▶ Your instructions
Write out the entire listing below exactly as it appears, minus any pictures.
==========
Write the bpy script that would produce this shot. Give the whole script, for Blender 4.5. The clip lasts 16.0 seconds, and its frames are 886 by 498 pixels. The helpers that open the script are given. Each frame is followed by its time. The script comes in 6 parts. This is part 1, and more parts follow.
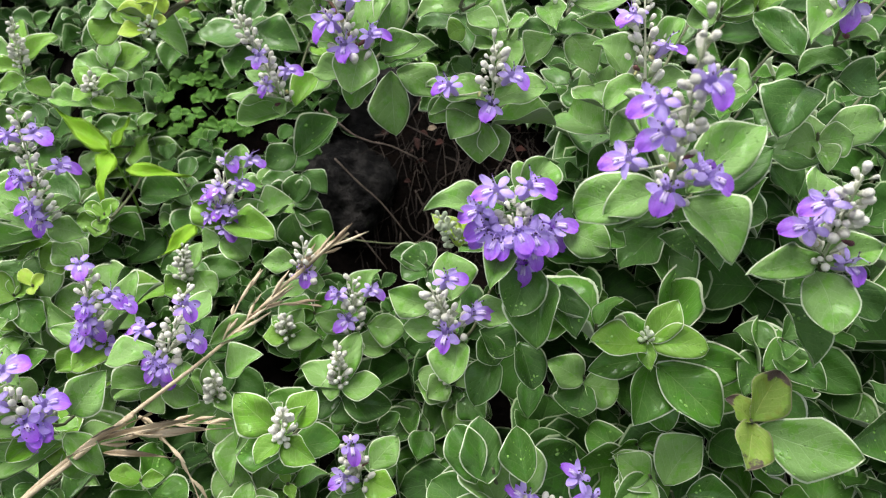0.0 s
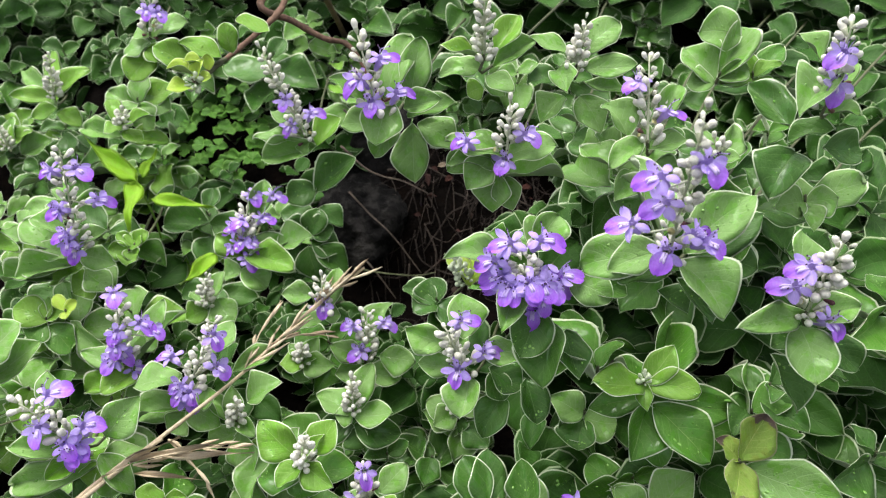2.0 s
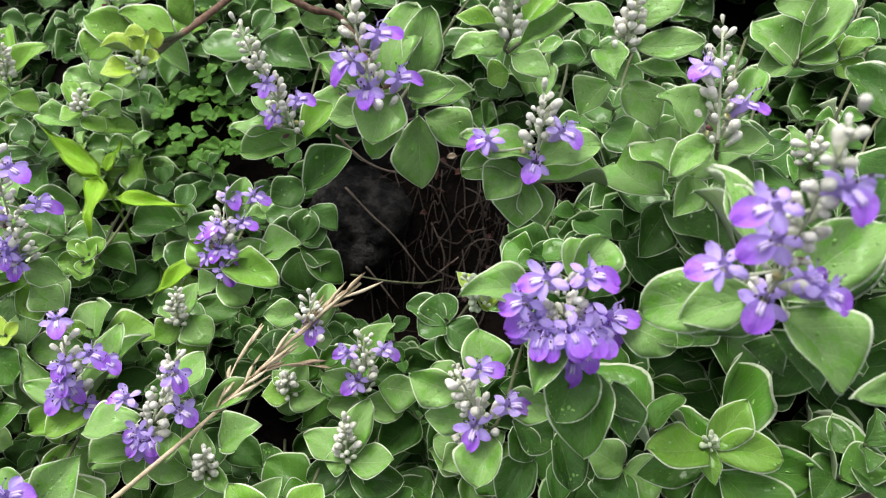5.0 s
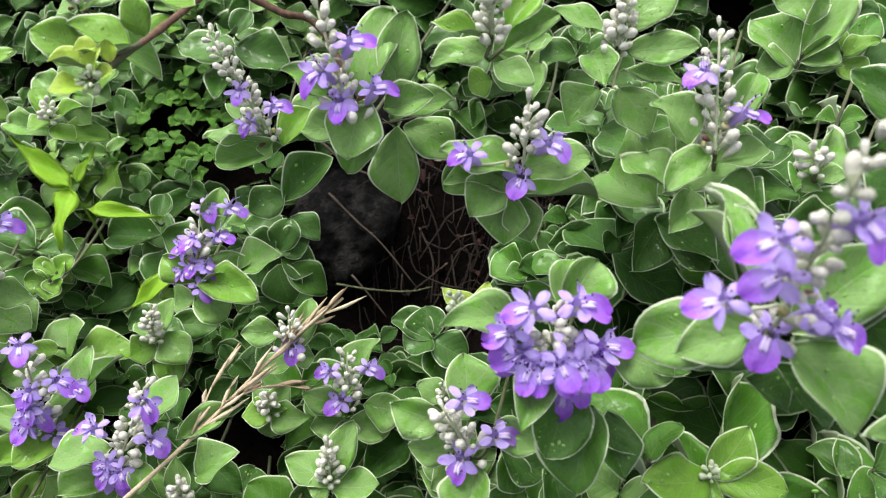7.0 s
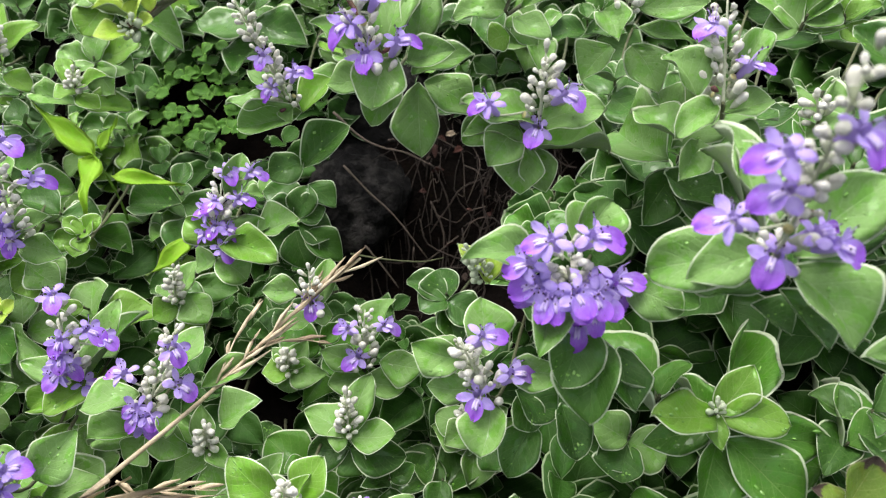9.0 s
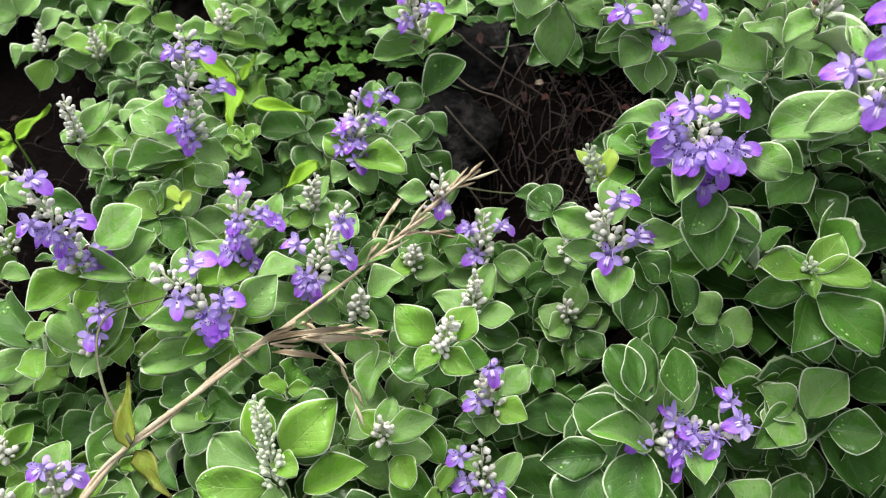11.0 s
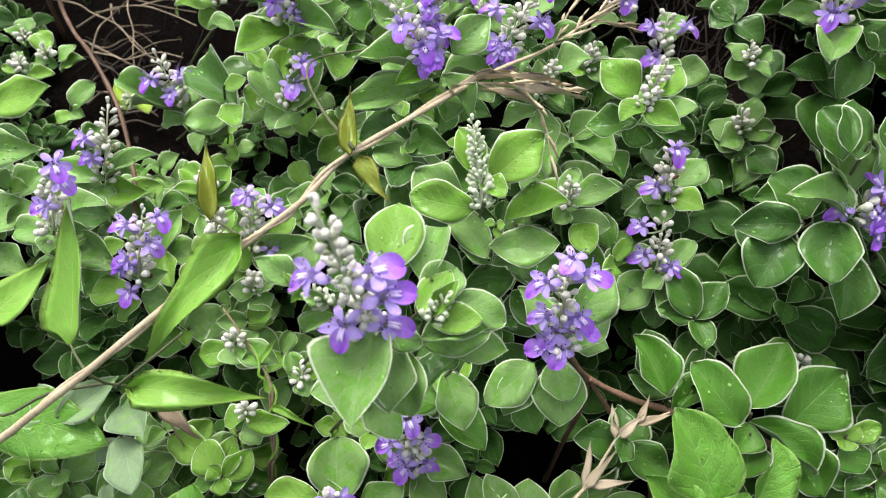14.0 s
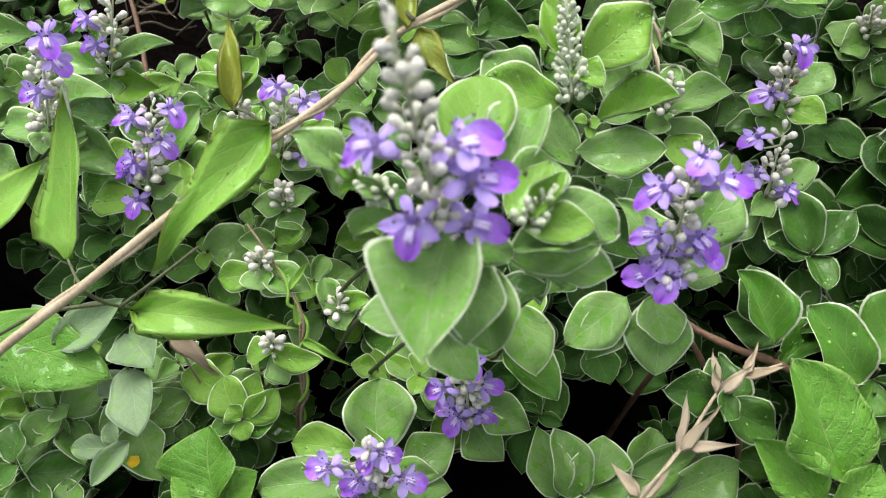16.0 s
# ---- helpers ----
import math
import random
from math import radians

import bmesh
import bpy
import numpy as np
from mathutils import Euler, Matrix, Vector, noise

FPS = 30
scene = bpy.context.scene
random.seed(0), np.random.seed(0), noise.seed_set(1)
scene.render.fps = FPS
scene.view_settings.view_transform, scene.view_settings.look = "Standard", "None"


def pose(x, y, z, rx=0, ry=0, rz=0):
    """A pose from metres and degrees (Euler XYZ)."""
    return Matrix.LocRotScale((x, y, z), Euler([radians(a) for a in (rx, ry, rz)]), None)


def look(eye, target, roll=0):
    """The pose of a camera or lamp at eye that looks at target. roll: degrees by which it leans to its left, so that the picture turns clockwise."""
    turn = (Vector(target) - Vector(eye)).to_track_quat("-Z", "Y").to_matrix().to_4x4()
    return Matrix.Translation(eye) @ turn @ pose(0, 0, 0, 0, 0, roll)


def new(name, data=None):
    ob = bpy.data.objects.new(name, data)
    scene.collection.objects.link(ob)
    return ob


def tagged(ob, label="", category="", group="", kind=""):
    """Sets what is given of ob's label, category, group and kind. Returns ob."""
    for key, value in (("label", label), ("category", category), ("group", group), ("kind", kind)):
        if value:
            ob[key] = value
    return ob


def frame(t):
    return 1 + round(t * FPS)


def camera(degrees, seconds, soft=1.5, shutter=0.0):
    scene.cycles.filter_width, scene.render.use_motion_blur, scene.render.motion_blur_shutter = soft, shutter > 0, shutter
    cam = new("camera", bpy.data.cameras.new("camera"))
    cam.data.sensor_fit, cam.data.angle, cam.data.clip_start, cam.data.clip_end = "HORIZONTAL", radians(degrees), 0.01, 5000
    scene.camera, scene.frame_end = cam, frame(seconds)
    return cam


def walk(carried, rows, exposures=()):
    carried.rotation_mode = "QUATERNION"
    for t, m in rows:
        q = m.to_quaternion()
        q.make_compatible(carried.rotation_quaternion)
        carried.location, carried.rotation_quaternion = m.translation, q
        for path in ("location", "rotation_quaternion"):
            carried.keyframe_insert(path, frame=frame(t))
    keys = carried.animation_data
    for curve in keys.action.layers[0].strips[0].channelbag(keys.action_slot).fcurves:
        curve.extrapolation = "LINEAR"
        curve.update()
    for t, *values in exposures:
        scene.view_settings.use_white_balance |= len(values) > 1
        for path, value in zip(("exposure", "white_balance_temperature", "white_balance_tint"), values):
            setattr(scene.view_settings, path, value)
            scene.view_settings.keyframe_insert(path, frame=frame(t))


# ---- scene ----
cam = camera(63.4, 16.0, soft=1.1)
cam.data.dof.use_dof, cam.data.dof.focus_distance, cam.data.dof.aperture_fstop = True, 0.42, 14.0
METRES, EYE, TILT, LEAN, TURN = 0.6, 0.75, -45.0, 0.0, 0.0
ROWS = [
    (0.0, 0.0, 0.0, 0.0, 0.0, -0.0, 0.0),
    (0.5, -0.0099, -0.0098, 0.0084, -0.21, 0.35, -0.27),
    (1.0, -0.0195, -0.0201, 0.0139, -0.27, 0.78, -0.76),
    (1.5, -0.0239, -0.0379, 0.0203, -0.23, 1.14, -1.19),
    (2.0, -0.0184, -0.0531, 0.0248, -0.27, 1.38, -1.57),
    (2.5, -0.0123, -0.0471, 0.0299, -0.21, 1.34, -1.84),
    (3.0, -0.0186, -0.0269, 0.0406, -0.05, 1.1, -2.04),
    (3.2, -0.0233, -0.0106, 0.0507, -0.09, 0.83, -2.04),
    (5.3, -0.0263, 0.1049, 0.0672, 0.10, -0.57, -1.74),
    (5.5, -0.0242, 0.1127, 0.068, 0.08, -0.7, -1.64),
    (6.0, -0.0175, 0.1303, 0.0652, -0.08, -1.04, -1.34),
    (6.5, -0.0137, 0.1358, 0.0748, -0.15, -1.18, -1.09),
    (7.0, -0.0153, 0.1291, 0.0904, -0.23, -1.2, -0.97),
    (7.5, -0.0195, 0.1247, 0.0889, -0.25, -1.19, -0.97),
    (8.0, -0.0236, 0.1223, 0.0771, -0.26, -1.14, -1.04),
    (8.2, -0.0233, 0.1202, 0.0754, -0.24, -1.24, -1.04),
    (10.3, -0.0810, 0.0377, -0.0354, 0.42, -0.97, -2.28),
    (10.5, -0.0965, 0.0204, -0.0446, 0.73, -1.07, -2.36),
    (11.0, -0.1383, -0.0229, -0.0696, 1.42, -0.88, -2.95),
    (11.5, -0.1697, -0.0584, -0.1029, 2.13, -0.66, -3.69),
    (12.0, -0.2048, -0.0922, -0.1401, 3.09, -0.68, -4.65),
    (12.5, -0.2298, -0.1115, -0.1667, 4.01, -1.02, -5.58),
    (13.0, -0.253, -0.1094, -0.2138, 4.89, -2.05, -6.45),
    (13.5, -0.2584, -0.085, -0.2589, 5.65, -3.46, -7.02),
    (14.0, -0.2584, -0.0548, -0.2866, 6.31, -4.92, -7.68),
    (14.5, -0.2683, -0.0284, -0.3066, 6.89, -5.97, -8.12),
    (15.0, -0.2796, 0.0064, -0.32, 7.47, -7.16, -8.58),
    (15.5, -0.2951, 0.0372, -0.3306, 7.83, -8.06, -8.94),
    (16.0, -0.3053, 0.065, -0.3416, 8.19, -8.96, -9.28),
]
walk(cam, [(t, pose(0, 0, EYE, TILT, LEAN, TURN) @ pose(METRES * x, METRES * y, METRES * z, 90 + pitch, roll, yaw)) for t, x, y, z, yaw, pitch, roll in ROWS], [(0.0, 0.98), (2.0, 1.02), (5.5, 0.97), (8.0, 0.98), (10.5, 1.04), (12.0, 1.06), (13.0, 1.12), (14.5, 1.06), (16.0, 0.98)])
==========
▶ Exercise output
Write the bpy script that would produce this shot. Give the whole script, for Blender 4.5. The clip lasts 16.0 seconds, and its frames are 886 by 498 pixels. The helpers that open the script are given. Each frame is followed by its time. The script comes in 6 parts. This is part 1, and more parts follow.
0.0 s
2.0 s
5.0 s
7.0 s
9.0 s
11.0 s
14.0 s
16.0 s
# ---- helpers ----
import math
import random
from math import radians

import bmesh
import bpy
import numpy as np
from mathutils import Euler, Matrix, Vector, noise

FPS = 30
scene = bpy.context.scene
random.seed(0), np.random.seed(0), noise.seed_set(1)
scene.render.fps = FPS
scene.view_settings.view_transform, scene.view_settings.look = "Standard", "None"


def pose(x, y, z, rx=0, ry=0, rz=0):
    """A pose from metres and degrees (Euler XYZ)."""
    return Matrix.LocRotScale((x, y, z), Euler([radians(a) for a in (rx, ry, rz)]), None)


def look(eye, target, roll=0):
    """The pose of a camera or lamp at eye that looks at target. roll: degrees by which it leans to its left, so that the picture turns clockwise."""
    turn = (Vector(target) - Vector(eye)).to_track_quat("-Z", "Y").to_matrix().to_4x4()
    return Matrix.Translation(eye) @ turn @ pose(0, 0, 0, 0, 0, roll)


def new(name, data=None):
    ob = bpy.data.objects.new(name, data)
    scene.collection.objects.link(ob)
    return ob


def tagged(ob, label="", category="", group="", kind=""):
    """Sets what is given of ob's label, category, group and kind. Returns ob."""
    for key, value in (("label", label), ("category", category), ("group", group), ("kind", kind)):
        if value:
            ob[key] = value
    return ob


def frame(t):
    return 1 + round(t * FPS)


def camera(degrees, seconds, soft=1.5, shutter=0.0):
    scene.cycles.filter_width, scene.render.use_motion_blur, scene.render.motion_blur_shutter = soft, shutter > 0, shutter
    cam = new("camera", bpy.data.cameras.new("camera"))
    cam.data.sensor_fit, cam.data.angle, cam.data.clip_start, cam.data.clip_end = "HORIZONTAL", radians(degrees), 0.01, 5000
    scene.camera, scene.frame_end = cam, frame(seconds)
    return cam


def walk(carried, rows, exposures=()):
    carried.rotation_mode = "QUATERNION"
    for t, m in rows:
        q = m.to_quaternion()
        q.make_compatible(carried.rotation_quaternion)
        carried.location, carried.rotation_quaternion = m.translation, q
        for path in ("location", "rotation_quaternion"):
            carried.keyframe_insert(path, frame=frame(t))
    keys = carried.animation_data
    for curve in keys.action.layers[0].strips[0].channelbag(keys.action_slot).fcurves:
        curve.extrapolation = "LINEAR"
        curve.update()
    for t, *values in exposures:
        scene.view_settings.use_white_balance |= len(values) > 1
        for path, value in zip(("exposure", "white_balance_temperature", "white_balance_tint"), values):
            setattr(scene.view_settings, path, value)
            scene.view_settings.keyframe_insert(path, frame=frame(t))


# ---- scene ----
cam = camera(63.4, 16.0, soft=1.1)
cam.data.dof.use_dof, cam.data.dof.focus_distance, cam.data.dof.aperture_fstop = True, 0.42, 14.0
METRES, EYE, TILT, LEAN, TURN = 0.6, 0.75, -45.0, 0.0, 0.0
ROWS = [
    (0.0, 0.0, 0.0, 0.0, 0.0, -0.0, 0.0),
    (0.5, -0.0099, -0.0098, 0.0084, -0.21, 0.35, -0.27),
    (1.0, -0.0195, -0.0201, 0.0139, -0.27, 0.78, -0.76),
    (1.5, -0.0239, -0.0379, 0.0203, -0.23, 1.14, -1.19),
    (2.0, -0.0184, -0.0531, 0.0248, -0.27, 1.38, -1.57),
    (2.5, -0.0123, -0.0471, 0.0299, -0.21, 1.34, -1.84),
    (3.0, -0.0186, -0.0269, 0.0406, -0.05, 1.1, -2.04),
    (3.2, -0.0233, -0.0106, 0.0507, -0.09, 0.83, -2.04),
    (5.3, -0.0263, 0.1049, 0.0672, 0.10, -0.57, -1.74),
    (5.5, -0.0242, 0.1127, 0.068, 0.08, -0.7, -1.64),
    (6.0, -0.0175, 0.1303, 0.0652, -0.08, -1.04, -1.34),
    (6.5, -0.0137, 0.1358, 0.0748, -0.15, -1.18, -1.09),
    (7.0, -0.0153, 0.1291, 0.0904, -0.23, -1.2, -0.97),
    (7.5, -0.0195, 0.1247, 0.0889, -0.25, -1.19, -0.97),
    (8.0, -0.0236, 0.1223, 0.0771, -0.26, -1.14, -1.04),
    (8.2, -0.0233, 0.1202, 0.0754, -0.24, -1.24, -1.04),
    (10.3, -0.0810, 0.0377, -0.0354, 0.42, -0.97, -2.28),
    (10.5, -0.0965, 0.0204, -0.0446, 0.73, -1.07, -2.36),
    (11.0, -0.1383, -0.0229, -0.0696, 1.42, -0.88, -2.95),
    (11.5, -0.1697, -0.0584, -0.1029, 2.13, -0.66, -3.69),
    (12.0, -0.2048, -0.0922, -0.1401, 3.09, -0.68, -4.65),
    (12.5, -0.2298, -0.1115, -0.1667, 4.01, -1.02, -5.58),
    (13.0, -0.253, -0.1094, -0.2138, 4.89, -2.05, -6.45),
    (13.5, -0.2584, -0.085, -0.2589, 5.65, -3.46, -7.02),
    (14.0, -0.2584, -0.0548, -0.2866, 6.31, -4.92, -7.68),
    (14.5, -0.2683, -0.0284, -0.3066, 6.89, -5.97, -8.12),
    (15.0, -0.2796, 0.0064, -0.32, 7.47, -7.16, -8.58),
    (15.5, -0.2951, 0.0372, -0.3306, 7.83, -8.06, -8.94),
    (16.0, -0.3053, 0.065, -0.3416, 8.19, -8.96, -9.28),
]
walk(cam, [(t, pose(0, 0, EYE, TILT, LEAN, TURN) @ pose(METRES * x, METRES * y, METRES * z, 90 + pitch, roll, yaw)) for t, x, y, z, yaw, pitch, roll in ROWS], [(0.0, 0.98), (2.0, 1.02), (5.5, 0.97), (8.0, 0.98), (10.5, 1.04), (12.0, 1.06), (13.0, 1.12), (14.5, 1.06), (16.0, 0.98)])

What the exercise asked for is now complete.